Cloud Site Reliability Engineer (SRE)
About this position
The Cloud Site Reliability Engineer (SRE) is responsible for designing, implementing, and managing cloud infrastructure while ensuring system performance, reliability, and scalability.
Responsibilities
• Design, implement, and manage cloud infrastructure using best practices.
• Monitor system performance and reliability; troubleshoot and resolve incidents promptly.
• Collaborate with development teams to ensure services are built with reliability and scalability in mind.
• Automate manual processes through scripting and development of tools.
• Implement and manage CI/CD pipelines to streamline deployment processes.
• Conduct capacity planning and performance tuning to optimize system efficiency.
• Develop and maintain documentation for system architecture, processes, and procedures.

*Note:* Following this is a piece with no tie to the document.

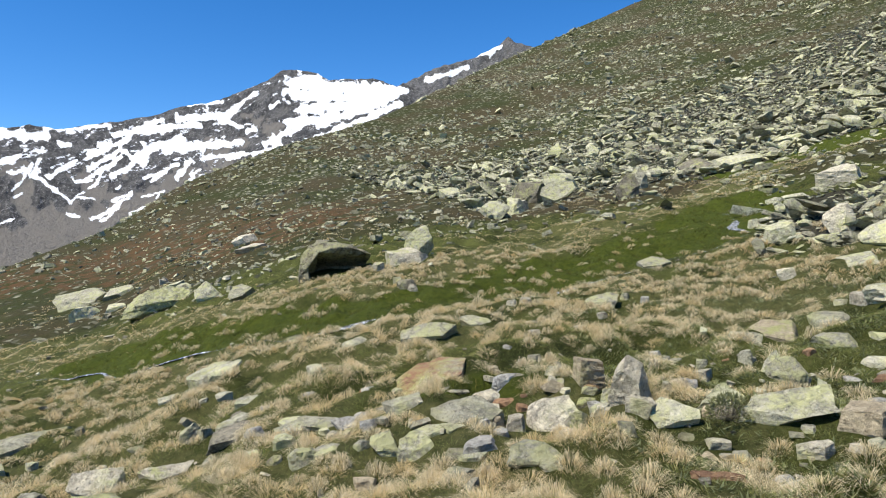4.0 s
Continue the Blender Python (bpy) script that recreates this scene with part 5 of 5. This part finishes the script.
# ---- grass ----
def blades(name, x, y, per, height, spread, width, bend, material, mound=0.0, bent=True):
    """Tufts of bent blades at the places x, y."""
    n = len(x)
    tuft = np.repeat(np.arange(n), per)
    m = len(tuft)
    a, out = rng.uniform(0, 2 * np.pi, m), np.sqrt(rng.random(m))
    r = spread[tuft] * out * (0.6 if bent else 1.0)
    bx, by = x[tuft] + r * np.cos(a), y[tuft] + r * np.sin(a)
    bz = ground_z(bx, by) - 0.01 + mound * height[tuft] * (1 - out * out)
    heading = a + rng.normal(0, 0.5, m)
    tall = height[tuft] * rng.uniform(0.55, 1.2, m) * (1 - 0.4 * out)
    lean = bend * spread[tuft] * rng.uniform(0.3, 1.05, m) * (0.3 + 0.7 * out)
    w = width * rng.uniform(0.7, 1.3, m) * (0.7 + 0.05 * np.hypot(bx, by))
    hx, hy = np.cos(heading), np.sin(heading)
    face = rng.uniform(0, np.pi, m)
    sx, sy = np.cos(face) * w / 2, np.sin(face) * w / 2
    mx, my, mz = bx + hx * lean * 0.42, by + hy * lean * 0.42, bz + tall * 0.85
    tx, ty, tz = bx + hx * lean, by + hy * lean, bz + tall * (rng.uniform(-0.1, 0.9, m) if bent else 1.0)
    if not bent:
        v = np.stack([np.stack(p, -1) for p in ((bx - sx, by - sy, bz), (bx + sx, by + sy, bz), (tx, ty, tz))], 1)
        return fast_mesh(name, v.reshape(-1, 3), np.arange(3 * m).reshape(-1, 3), material, (("high", np.tile([0.0, 0.0, 1.0], m)), ("tone", np.repeat(rng.random(n)[tuft], 3))))
    v = np.stack([np.stack(p, -1) for p in ((bx - sx, by - sy, bz), (bx + sx, by + sy, bz), (mx + sx * 0.8, my + sy * 0.8, mz), (mx - sx * 0.8, my - sy * 0.8, mz), (tx, ty, tz))], 1)
    tone = rng.random(n)[tuft]
    f = np.array([[0, 1, 2], [0, 2, 3], [3, 2, 4]])[None] + (np.arange(m) * 5)[:, None, None]
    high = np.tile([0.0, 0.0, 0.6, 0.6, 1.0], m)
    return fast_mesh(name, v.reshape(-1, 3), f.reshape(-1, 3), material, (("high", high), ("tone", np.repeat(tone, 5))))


def off_stones(x, y, room):
    """0 on the stones, 1 on free ground."""
    free = np.ones(np.shape(x))
    for sx, sy, hw, hd, turn in BEDS:
        near = (np.abs(x - sx) < hw + 0.4) & (np.abs(y - sy) < hw + 0.4)
        if near.any():
            c, s = math.cos(radians(turn)), math.sin(radians(turn))
            u, v = (x[near] - sx) * c + (y[near] - sy) * s, (y[near] - sy) * c - (x[near] - sx) * s
            free[near] = np.minimum(free[near], np.hypot(u / (hw + room), v / (hd + room)) > 1)
    return free


def off_water(x, y):
    """0 on the open water, 1 on its banks."""
    return 1 - (1 - smooth(0.2, 0.36, along(STREAM, x, y)[0])) * open_water(x, y)


def straw_here(x, y):
    straw, wet, earth, rust, heath, gravel = zones(x, y)
    return np.clip(straw * 1.0 * (0.3 + 0.8 * (fbm(x / 0.9, y / 0.9, 2, 121) > -0.25)) + 0.3 * (1 - 0.93 * smooth(12, 24, np.hypot(x, y))) * (1 - 0.85 * smooth(8, 22, np.degrees(np.arctan2(-x, y))) * smooth(10, 15, np.hypot(x, y))) * smooth(-46, -22, np.degrees(np.arctan2(-x, y))), 0, 1) * np.maximum(0.08 + 0.92 * smooth(-0.08, 0.22, hummock(x, y) + 0.8 * smooth(13, 24, np.hypot(x, y)) * straw), 0.42 * (1 - smooth(5.2, 6.8, np.hypot(x, y)))) * (1 - earth) * (1 - gravel) * (1 - 0.78 * wet) * off_stones(x, y, 0.06) * off_water(x, y)


def green_here(x, y):
    straw, wet, earth, rust, heath, gravel = zones(x, y)
    return np.clip(1 - straw * 0.4 - wet, 0.05, 1) * (1 - earth) * (1 - gravel) * (1 - smooth(20, 30, np.hypot(x, y))) * off_stones(x, y, 0.02) * off_water(x, y)


def apart(x, y, gap):
    """Thins places out to one in each cell of a grid."""
    cell = np.floor(x / gap).astype(np.int64) * 100003 + np.floor(y / gap).astype(np.int64)
    first = np.unique(cell, return_index=True)[1]
    return x[first], y[first]


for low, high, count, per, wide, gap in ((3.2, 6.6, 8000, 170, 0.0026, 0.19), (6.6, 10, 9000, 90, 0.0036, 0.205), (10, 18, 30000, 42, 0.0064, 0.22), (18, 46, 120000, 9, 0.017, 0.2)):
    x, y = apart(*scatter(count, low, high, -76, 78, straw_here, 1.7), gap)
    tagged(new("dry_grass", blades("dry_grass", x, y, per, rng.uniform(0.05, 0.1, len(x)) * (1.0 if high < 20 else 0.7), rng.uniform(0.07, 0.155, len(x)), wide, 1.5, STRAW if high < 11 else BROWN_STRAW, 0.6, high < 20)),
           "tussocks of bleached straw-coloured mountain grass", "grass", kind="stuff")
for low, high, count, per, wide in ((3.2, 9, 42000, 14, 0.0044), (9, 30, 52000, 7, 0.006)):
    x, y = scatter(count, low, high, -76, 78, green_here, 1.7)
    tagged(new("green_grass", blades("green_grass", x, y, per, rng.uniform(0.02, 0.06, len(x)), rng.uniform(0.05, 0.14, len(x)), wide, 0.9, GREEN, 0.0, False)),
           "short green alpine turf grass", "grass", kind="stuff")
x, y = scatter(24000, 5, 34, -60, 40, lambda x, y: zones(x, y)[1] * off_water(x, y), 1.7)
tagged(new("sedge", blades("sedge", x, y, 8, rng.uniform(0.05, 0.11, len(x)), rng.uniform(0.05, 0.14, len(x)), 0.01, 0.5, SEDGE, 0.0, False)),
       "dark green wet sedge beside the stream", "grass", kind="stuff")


def herb_here(x, y):
    az, d = np.degrees(np.arctan2(-x, y)), np.hypot(x, y)
    straw, wet, earth, rust, heath, gravel = zones(x, y)
    return np.clip(smooth(-18, -32, az) * (0.25 + 0.9 * smooth(-0.3, 0.3, fbm(x / 0.8, y / 0.8, 3, 131))) * (1 - earth) * (1 - 0.7 * straw), 0, 1) * off_stones(x, y, 0.02)


x, y = scatter(15000, 3.2, 13, -76, -14, herb_here, 1.6)
tagged(new("low_herbs", blades("low_herbs", x, y, 9, rng.uniform(0.02, 0.06, len(x)), rng.uniform(0.04, 0.1, len(x)), 0.017, 1.4, HERB, 0.2, False)),
       "low grey-green alpine herbs in the turf", "herbs", kind="stuff")


# ---- a cushion of dark twigs and small leaves between two slabs ----
def dwarf_shrub(x, y, wide, tall):
    rnd = random.Random(12)
    whole = new("dwarf_shrub")
    whole.location = (x, y, bed_z(x, y, 0.1))
    tagged(whole, "small dark grey-green dwarf shrub between lichened slabs", "shrub")
    for name, count, material in (("twigs", 160, DARK), ("foliage", 900, HERB)):
        verts, faces = [], []
        for k in range(count):
            a, e = rnd.uniform(0, 2 * math.pi), math.asin(rnd.uniform(0.05, 1))
            tip = Vector((math.cos(a) * math.cos(e) * wide / 2, math.sin(a) * math.cos(e) * wide / 2, math.sin(e) * tall)) * rnd.uniform(0.75, 1.08)
            across = Vector((rnd.uniform(-1, 1), rnd.uniform(-1, 1), rnd.uniform(-1, 1)))
            root = tip * (0.05 if name == "twigs" else 0.88)
            across = across.normalized() * (0.004 if name == "twigs" else 0.009)
            faces.append([len(verts) + q for q in range(3)])
            verts += [root - across, root + across, tip]
        high = np.tile([0.0, 0.0, 1.0], count)
        part = new(name, fast_mesh(name, verts, faces, material, (("high", high * 0.6), ("tone", high * 0 + 0.8))))
        part.parent = whole
        tagged(part, kind="stuff")


dwarf_shrub(2.93, 4.46, 0.36, 0.2)


# ---- a small cloud far behind the saddle ----
def cloud_material():
    n = Nodes("glowing_cloud", 1.0, 0.0)
    # the sheet emits its white itself, in place of sunlight on the cloud
    glow = n.add("ShaderNodeEmission")
    glow.inputs["Color"].default_value, glow.inputs["Strength"].default_value = (0.93, 0.96, 1.0, 1), 0.9
    clear, both = n.add("ShaderNodeBsdfTransparent"), n.add("ShaderNodeMixShader")
    n.link(n.ramp(n.math("ADD", n.attr("thick"), n.math("MULTIPLY", n.math("SUBTRACT", n.noise(0.012, 5, 0.65, "World"), 0.5), 0.9)), 0.3, 1.0), both.inputs[0])
    n.link(clear.outputs[0], both.inputs[1])
    n.link(glow.outputs[0], both.inputs[2])
    n.link(both.outputs[0], n.tree.nodes["Material Output"].inputs["Surface"])
    return n.mat


u, v = np.meshgrid(np.linspace(-1, 1, 40), np.linspace(-1, 1, 24))
az, el = 29.8 - 2.2 * u, 10.0 + 0.75 * v - 0.45 * u
thick = np.clip(1.15 - np.hypot((u + 0.25) * 1.5, v * 1.5) * 1.1, 0, 1) + 0.4 * np.clip(1 - np.hypot((u - 0.55) * 3, v * 3), 0, 1)
x, y, z = (4700 * q for q in (-np.sin(np.radians(az)), np.cos(np.radians(az)), np.tan(np.radians(el))))
tagged(new("backdrop_cloud", fast_mesh("backdrop_cloud", np.stack([x, y, z], -1).reshape(-1, 3), grid_faces(24, 40), cloud_material(), (("thick", thick),), True)),
       "one small white cloud in the blue sky", "cloud", kind="structure")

• Participate in on-call rotations to respond to system alerts and outages.
• Foster a culture of reliability by driving initiatives around incident management, postmortems, and root cause analysis.
Requirements
• Bachelor’s degree in computer science, Engineering, or a related field.
• Proven experience in cloud platforms (AWS, Azure, GCP).
• Strong understanding of system architecture, networking, and security best practices.
• Proficiency in programming/scripting languages (Python, Go, Bash, etc.).
• Experience with containerization and orchestration tools (Docker, Kubernetes).
• Familiarity with monitoring and logging tools (Prometheus, Grafana, ELK stack).
• Experience with infrastructure as code tools (Terraform, CloudFormation).
• Knowledge of DevOps practices and methodologies.
• Familiarity with agile development processes.
• Excellent problem-solving skills and attention to detail.
• Strong communication and collaboration skills.
• Good command in English (Minimum 750 TOEIC score).
• Goal-Oriented, Unity, Learning, Flexible.